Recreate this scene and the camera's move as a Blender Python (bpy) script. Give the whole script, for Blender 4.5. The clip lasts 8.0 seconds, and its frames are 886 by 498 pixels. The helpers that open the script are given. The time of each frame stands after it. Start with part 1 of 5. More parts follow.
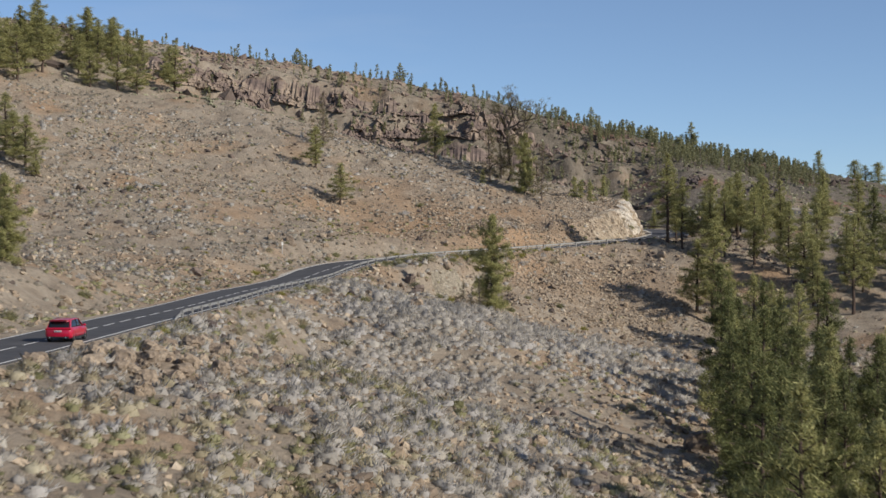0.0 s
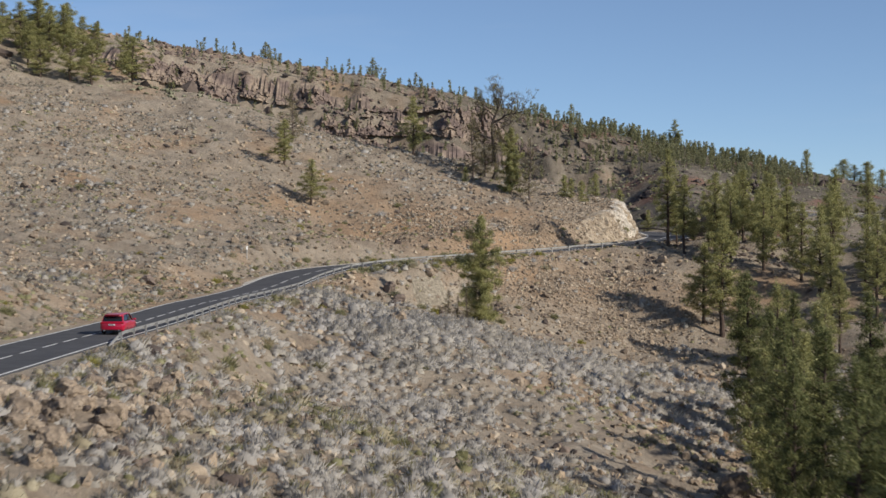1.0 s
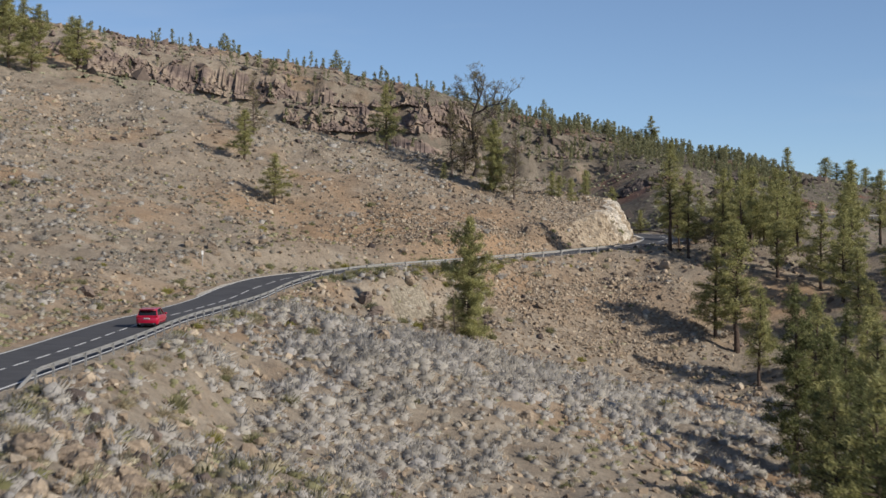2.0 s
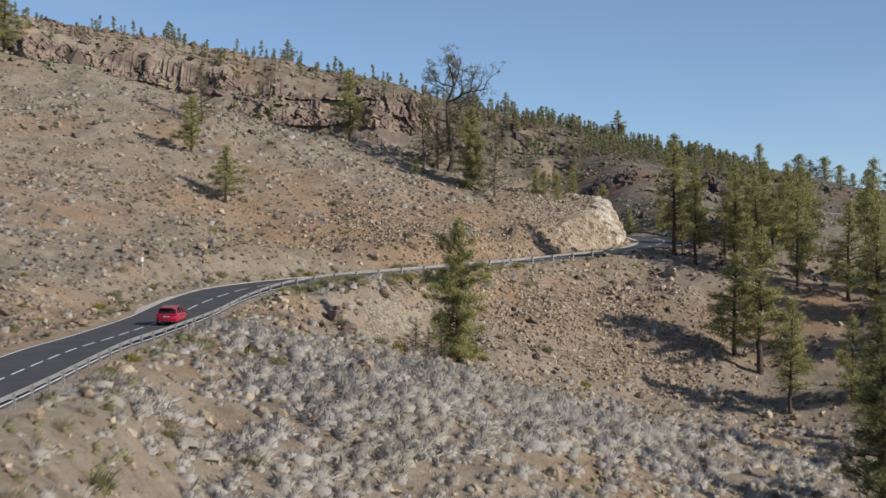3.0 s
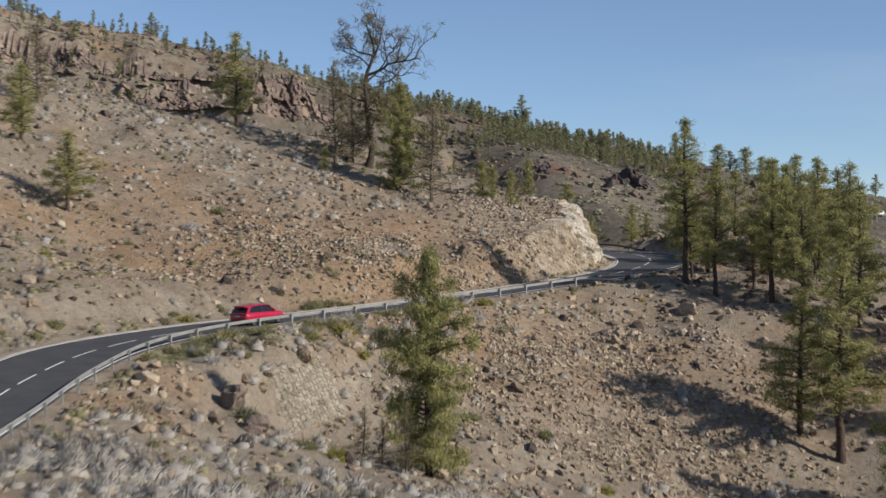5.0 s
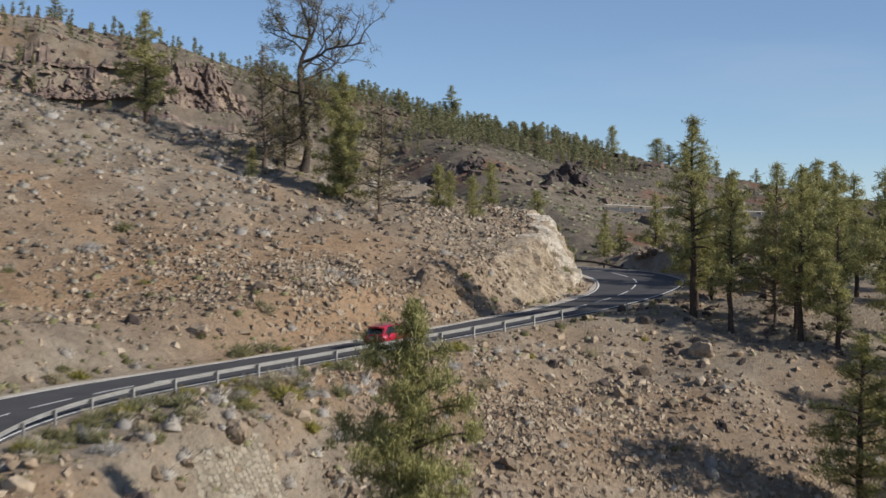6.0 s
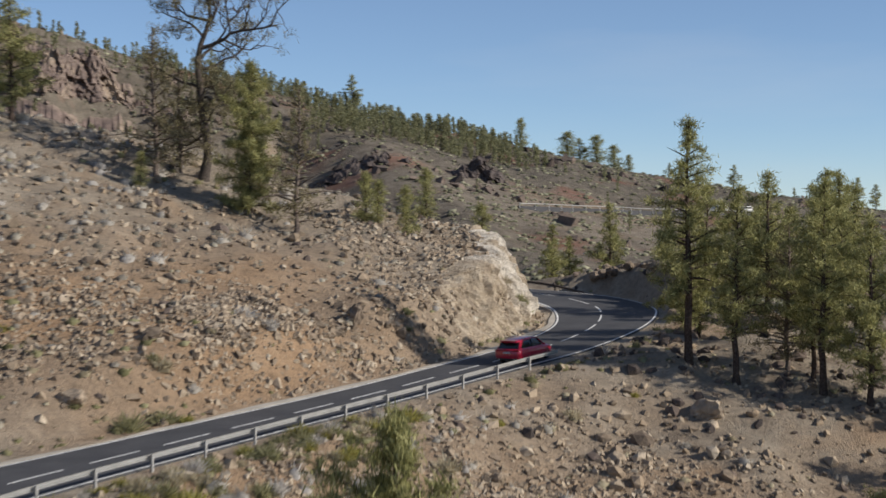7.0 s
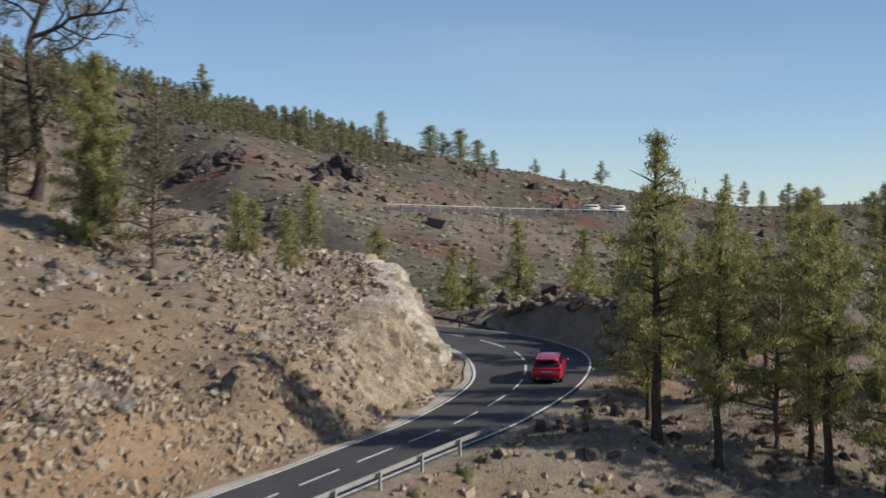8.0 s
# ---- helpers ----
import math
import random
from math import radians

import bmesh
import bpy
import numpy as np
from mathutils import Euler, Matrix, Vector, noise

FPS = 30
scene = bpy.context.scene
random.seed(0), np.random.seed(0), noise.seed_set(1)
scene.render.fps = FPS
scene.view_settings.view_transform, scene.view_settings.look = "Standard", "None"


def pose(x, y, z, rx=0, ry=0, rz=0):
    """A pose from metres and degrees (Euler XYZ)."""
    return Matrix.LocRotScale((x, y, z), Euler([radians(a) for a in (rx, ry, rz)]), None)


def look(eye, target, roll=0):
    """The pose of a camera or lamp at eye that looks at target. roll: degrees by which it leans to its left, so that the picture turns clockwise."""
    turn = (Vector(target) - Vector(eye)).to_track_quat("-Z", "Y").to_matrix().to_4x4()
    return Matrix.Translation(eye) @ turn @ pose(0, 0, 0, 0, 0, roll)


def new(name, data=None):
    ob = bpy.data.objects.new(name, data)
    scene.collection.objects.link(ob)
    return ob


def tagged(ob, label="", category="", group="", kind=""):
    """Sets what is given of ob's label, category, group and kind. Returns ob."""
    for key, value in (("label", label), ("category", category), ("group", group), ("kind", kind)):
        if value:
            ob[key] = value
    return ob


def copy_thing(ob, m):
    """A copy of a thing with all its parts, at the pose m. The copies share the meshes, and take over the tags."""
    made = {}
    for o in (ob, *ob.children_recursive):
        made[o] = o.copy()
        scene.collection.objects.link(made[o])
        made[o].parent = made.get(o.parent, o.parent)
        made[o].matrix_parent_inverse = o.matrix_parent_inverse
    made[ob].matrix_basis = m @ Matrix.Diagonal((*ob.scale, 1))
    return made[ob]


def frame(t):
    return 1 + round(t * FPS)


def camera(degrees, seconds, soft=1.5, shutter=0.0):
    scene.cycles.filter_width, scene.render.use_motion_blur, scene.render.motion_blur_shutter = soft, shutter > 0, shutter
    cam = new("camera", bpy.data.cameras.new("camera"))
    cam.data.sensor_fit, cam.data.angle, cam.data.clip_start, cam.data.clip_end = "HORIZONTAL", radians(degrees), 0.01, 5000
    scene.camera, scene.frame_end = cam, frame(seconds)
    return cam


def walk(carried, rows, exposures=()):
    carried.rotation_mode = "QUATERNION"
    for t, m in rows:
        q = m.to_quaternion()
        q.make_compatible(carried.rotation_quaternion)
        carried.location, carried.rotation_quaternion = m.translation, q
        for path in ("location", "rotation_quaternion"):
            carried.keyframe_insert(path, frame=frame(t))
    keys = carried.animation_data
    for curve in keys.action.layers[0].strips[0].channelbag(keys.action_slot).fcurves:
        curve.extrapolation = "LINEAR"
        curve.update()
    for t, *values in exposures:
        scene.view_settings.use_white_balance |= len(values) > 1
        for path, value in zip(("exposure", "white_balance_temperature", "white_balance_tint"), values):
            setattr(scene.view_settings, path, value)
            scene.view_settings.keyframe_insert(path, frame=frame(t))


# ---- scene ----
import itertools

cam = camera(30.48, 8.0, shutter=0.5)
PATH = [
    (0.0, look((-0.000, 0.000, 40.000), (-0.035, 99.994, 41.085), 0.020)),
    (0.5, look((-0.728, 11.763, 40.399), (0.074, 111.754, 41.499), 0.010)),
    (1.0, look((-1.755, 25.086, 40.906), (0.047, 125.063, 42.021), 0.037)),
    (1.5, look((-2.896, 38.151, 41.475), (0.077, 138.101, 42.570), 0.061)),
    (2.0, look((-4.258, 52.477, 41.972), (0.088, 152.376, 43.042), 0.074)),
    (2.5, look((-5.581, 66.977, 42.547), (0.316, 166.798, 43.562), 0.081)),
    (3.0, look((-6.801, 82.151, 43.213), (0.834, 181.855, 44.148), 0.074)),
    (3.5, look((-7.712, 96.720, 44.036), (1.823, 196.262, 44.846), 0.078)),
    (4.0, look((-8.321, 112.561, 45.037), (3.307, 211.881, 45.698), 0.047)),
    (4.5, look((-8.436, 127.429, 46.145), (5.115, 226.506, 46.608), 0.011)),
    (5.0, look((-8.352, 142.969, 47.549), (7.493, 241.705, 47.755), 0.001)),
    (5.5, look((-7.916, 157.861, 49.011), (10.385, 256.172, 48.926), -0.016)),
    (6.0, look((-7.175, 172.585, 50.562), (13.886, 270.342, 50.147), -0.014)),
    (6.5, look((-6.156, 185.610, 51.906), (17.999, 282.646, 51.174), -0.084)),
    (7.0, look((-4.816, 198.974, 53.343), (22.840, 295.068, 52.244), -0.088)),
    (7.5, look((-3.146, 210.775, 54.765), (28.649, 305.575, 53.327), -0.092)),
    (8.0, look((-1.070, 223.000, 56.329), (35.555, 316.034, 54.505), -0.038)),
]
walk(cam, PATH)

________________

__Required task__. Return the number of lines that include the word "curve", and nothing else.

__Exercise solution__. 3